A partir de entonces, las mejoras se suceden en la antigua Casa Milà.

En 1987 se permite el acceso del público a la cubierta. Se reabre también la cantera de Vilafranca que había suministrado la materia prima a Gaudí ochenta años atrás, para poder utilizar sus piedras en la reconstrucción. Y, gracias a ello, en mayo de 1988 luce de nuevo su color auténtico: un precioso blanco crema.

En junio de 1990 se inaugura la planta noble como sala de exposiciones de la Fundación Caixa Catalunya, con una muestra sobre el modernismo en el Eixample. Cuatro años más tarde le toca el turno al sótano, antigua cochera y búnker durante la Guerra Civil, ahora transformado en auditorio de la Obra Social. El verano de 1996 se terminan las obras de rehabilitación y se estrena el Espacio Gaudí, donde antiguamente estaban los apartamentos de Barba Corsini y los lavaderos. Al año siguiente, la Generalitat de Catalunya otorga el Premio Nacional de Cultura a la Pedrera, por su restauración de la buhardilla y la azotea. Y en 1999 debuta el piso muestra, una representación de la vida de una familia acomodada del primer tercio del siglo XX, reconstruido íntegramente con los elementos originales.

Alrededor del centenario, en el marco de la crisis económica, la Fundación se independiza de la entidad bancaria y pasa a llamarse Catalunya-La Pedrera. Y mientras el negocio más antiguo, la sastrería Mosella, abierta en el semisótano desde 1928, cierra sus puertas, se abren al público las de un café restaurante en el entresuelo, que hace tándem con la librería y tienda de la planta baja. Se amplía la oferta de actividades y horarios, tanto a nivel turístico como local, y la renovación es continua, así como el flujo de visitantes, provenientes de todo el mundo.
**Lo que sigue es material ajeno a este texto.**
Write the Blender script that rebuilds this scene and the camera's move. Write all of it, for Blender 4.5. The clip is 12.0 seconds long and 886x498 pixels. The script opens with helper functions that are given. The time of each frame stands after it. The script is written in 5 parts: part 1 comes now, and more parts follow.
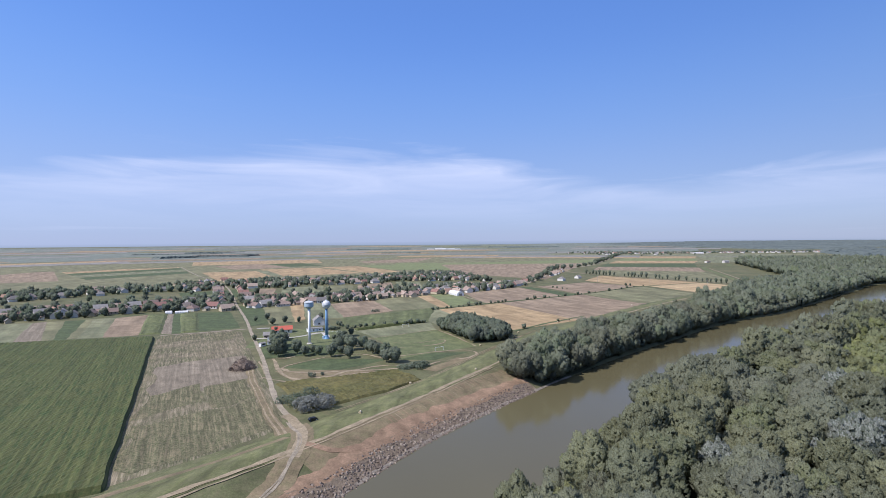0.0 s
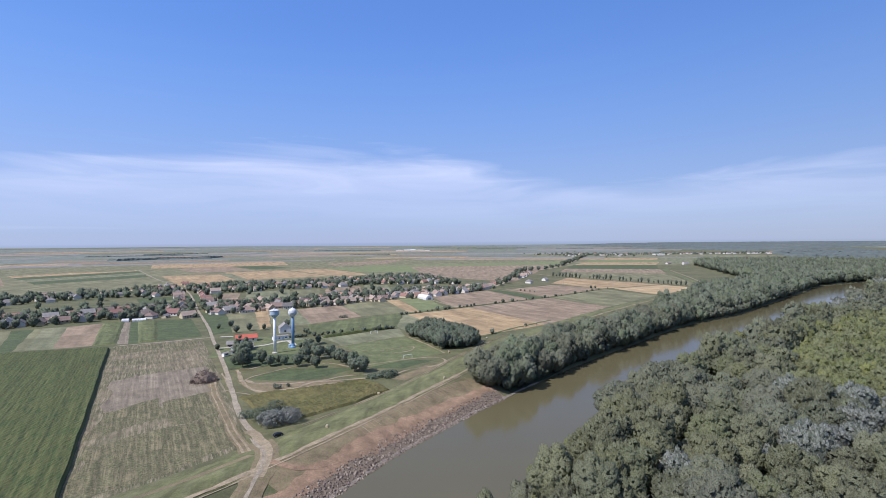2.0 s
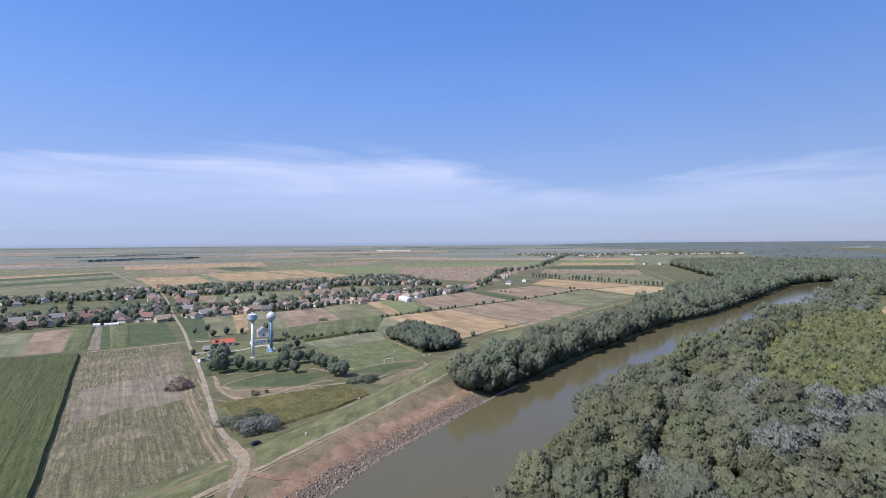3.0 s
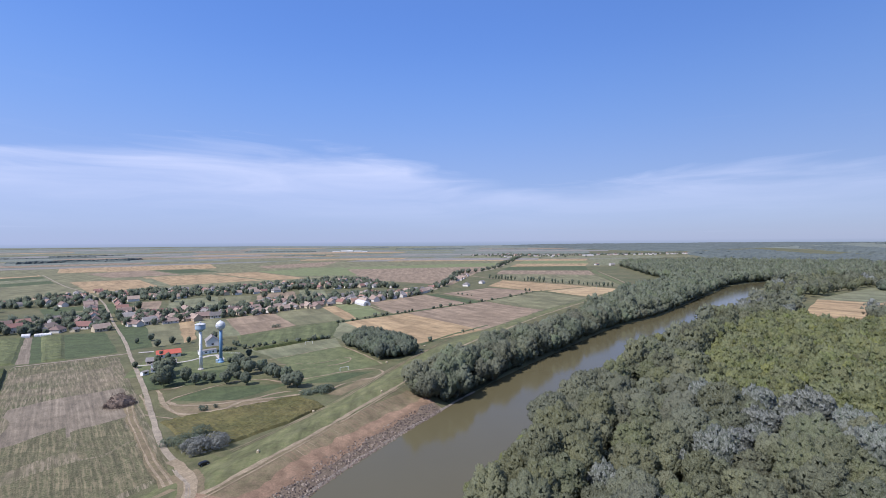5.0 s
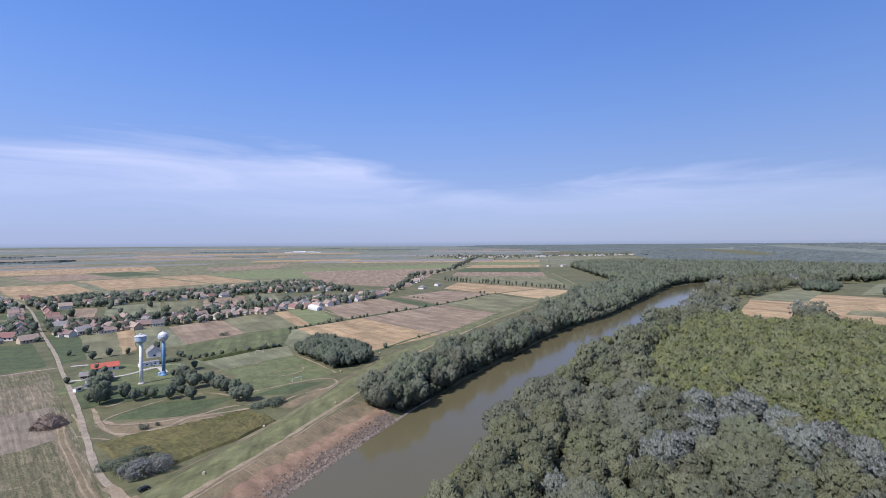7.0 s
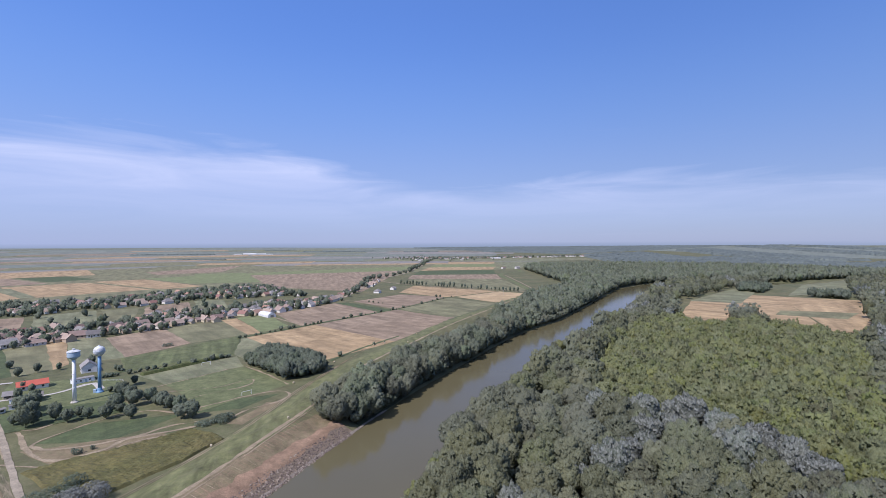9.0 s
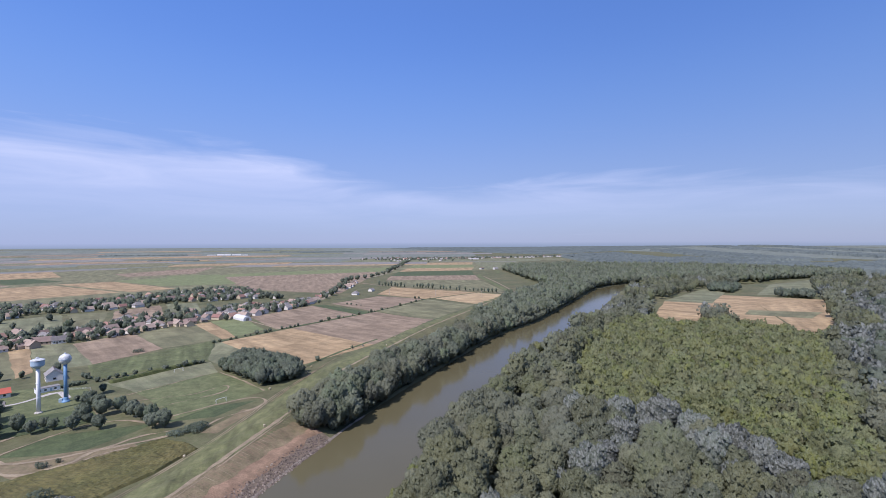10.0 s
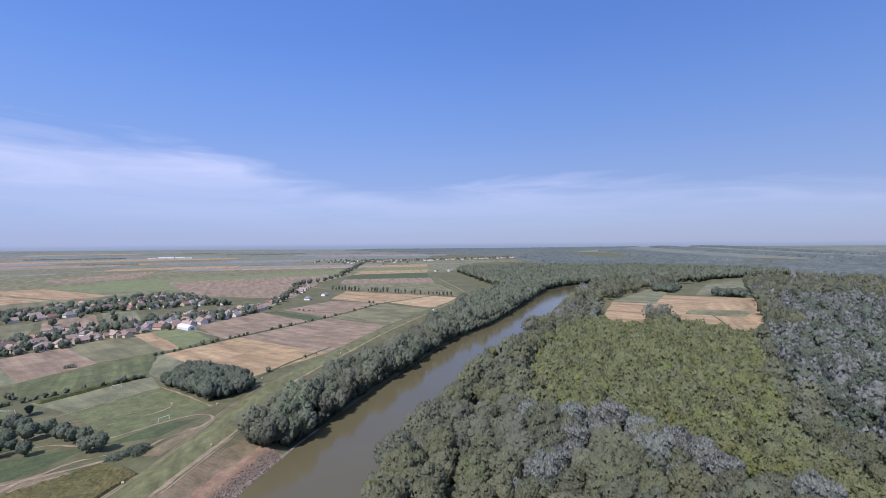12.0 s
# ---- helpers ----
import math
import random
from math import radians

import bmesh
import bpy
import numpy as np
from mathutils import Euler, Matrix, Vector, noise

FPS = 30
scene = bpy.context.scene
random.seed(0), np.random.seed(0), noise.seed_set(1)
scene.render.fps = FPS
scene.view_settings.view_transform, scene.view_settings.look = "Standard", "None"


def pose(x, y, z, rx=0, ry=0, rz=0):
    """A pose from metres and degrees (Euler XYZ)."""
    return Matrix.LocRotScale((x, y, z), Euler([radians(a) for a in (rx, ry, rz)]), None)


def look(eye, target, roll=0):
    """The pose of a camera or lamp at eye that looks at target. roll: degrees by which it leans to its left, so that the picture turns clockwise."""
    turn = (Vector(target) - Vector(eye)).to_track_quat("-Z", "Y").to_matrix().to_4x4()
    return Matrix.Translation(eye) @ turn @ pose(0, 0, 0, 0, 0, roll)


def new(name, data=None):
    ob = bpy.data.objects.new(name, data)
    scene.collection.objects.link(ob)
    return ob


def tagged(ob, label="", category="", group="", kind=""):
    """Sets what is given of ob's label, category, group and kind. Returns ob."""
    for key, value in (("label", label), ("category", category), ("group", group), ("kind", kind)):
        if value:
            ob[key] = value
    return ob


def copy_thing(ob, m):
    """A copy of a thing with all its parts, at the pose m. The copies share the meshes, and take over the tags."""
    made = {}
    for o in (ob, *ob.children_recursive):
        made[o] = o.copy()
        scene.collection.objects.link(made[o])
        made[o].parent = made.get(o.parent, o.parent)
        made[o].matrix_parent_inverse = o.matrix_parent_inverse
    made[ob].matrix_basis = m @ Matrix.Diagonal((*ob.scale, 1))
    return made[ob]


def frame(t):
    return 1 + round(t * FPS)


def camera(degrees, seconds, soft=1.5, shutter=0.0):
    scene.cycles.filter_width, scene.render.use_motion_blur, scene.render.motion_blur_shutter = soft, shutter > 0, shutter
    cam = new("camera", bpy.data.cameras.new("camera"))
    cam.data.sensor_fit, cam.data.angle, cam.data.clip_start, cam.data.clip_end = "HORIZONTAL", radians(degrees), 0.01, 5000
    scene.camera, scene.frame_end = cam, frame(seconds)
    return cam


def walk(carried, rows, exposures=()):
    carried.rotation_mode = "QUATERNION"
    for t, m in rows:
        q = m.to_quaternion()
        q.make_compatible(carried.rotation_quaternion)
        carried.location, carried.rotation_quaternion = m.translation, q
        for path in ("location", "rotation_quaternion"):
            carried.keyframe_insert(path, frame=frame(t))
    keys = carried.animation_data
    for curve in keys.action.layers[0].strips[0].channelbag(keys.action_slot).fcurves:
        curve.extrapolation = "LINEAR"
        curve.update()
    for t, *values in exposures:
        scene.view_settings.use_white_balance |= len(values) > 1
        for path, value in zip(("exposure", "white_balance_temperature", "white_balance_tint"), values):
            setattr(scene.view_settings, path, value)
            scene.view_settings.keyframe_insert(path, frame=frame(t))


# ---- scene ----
cam = camera(86.46, 12.0, soft=0.6)
# seconds, eye (x, y, z), yaw, pitch, lean to the right
PATH = [
    (0.0, -0.000, -0.000, 72.000, -0.000, -0.965, 0.494),
    (0.5, 0.101, 0.036, 73.076, -0.721, -0.943, 0.481),
    (1.0, 0.204, 0.074, 74.154, -1.670, -0.925, 0.471),
    (1.5, 0.310, 0.115, 75.233, -2.716, -0.909, 0.464),
    (2.0, 0.415, 0.158, 76.312, -3.741, -0.909, 0.461),
    (2.5, 0.521, 0.204, 77.392, -4.835, -0.915, 0.458),
    (4.5, 0.910, 0.452, 81.738, -9.952, -0.952, 0.427),
    (5.0, 0.968, 0.552, 82.838, -11.228, -0.963, 0.404),
    (5.5, 1.020, 0.659, 83.941, -12.649, -0.973, 0.378),
    (6.0, 1.067, 0.773, 85.049, -13.970, -0.976, 0.348),
    (6.5, 1.109, 0.893, 86.160, -15.271, -0.975, 0.316),
    (8.5, 1.136, 1.511, 90.661, -20.691, -0.870, 0.218),
    (9.0, 1.105, 1.686, 91.783, -21.996, -0.848, 0.220),
    (9.5, 1.069, 1.866, 92.902, -23.335, -0.838, 0.224),
    (10.0, 1.030, 2.050, 94.020, -24.615, -0.836, 0.234),
    (10.5, 0.988, 2.239, 95.138, -25.888, -0.836, 0.254),
    (11.0, 0.947, 2.436, 96.258, -27.578, -0.822, 0.292),
    (11.5, 0.905, 2.639, 97.381, -29.052, -0.794, 0.346),
    (12.0, 0.864, 2.844, 98.506, -30.134, -0.750, 0.411),
]
walk(cam, [(t, pose(x, y, z, 0, 0, yaw) @ pose(0, 0, 0, 90 + pitch, 0, 0) @ pose(0, 0, 0, 0, 0, -lean)) for t, x, y, z, yaw, pitch, lean in PATH],
     exposures=[(0.0, 0.56, 6150, 12), (12.0, 0.46, 6000, 18)])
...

Actualmente, el edificio recibe una media de un millón de visitas al año y encabeza la lista de los diez lugares más visitados de Barcelona. Aún hoy viven en él cuatro vecinos de renta antigua. Como decía una de ellos en 1995: «Abres la ventana del baño y te encuentras a un japonés o a un albañil». Y hay quien jura haber oído o visto a Gaudí por los pasillos, dando instrucciones.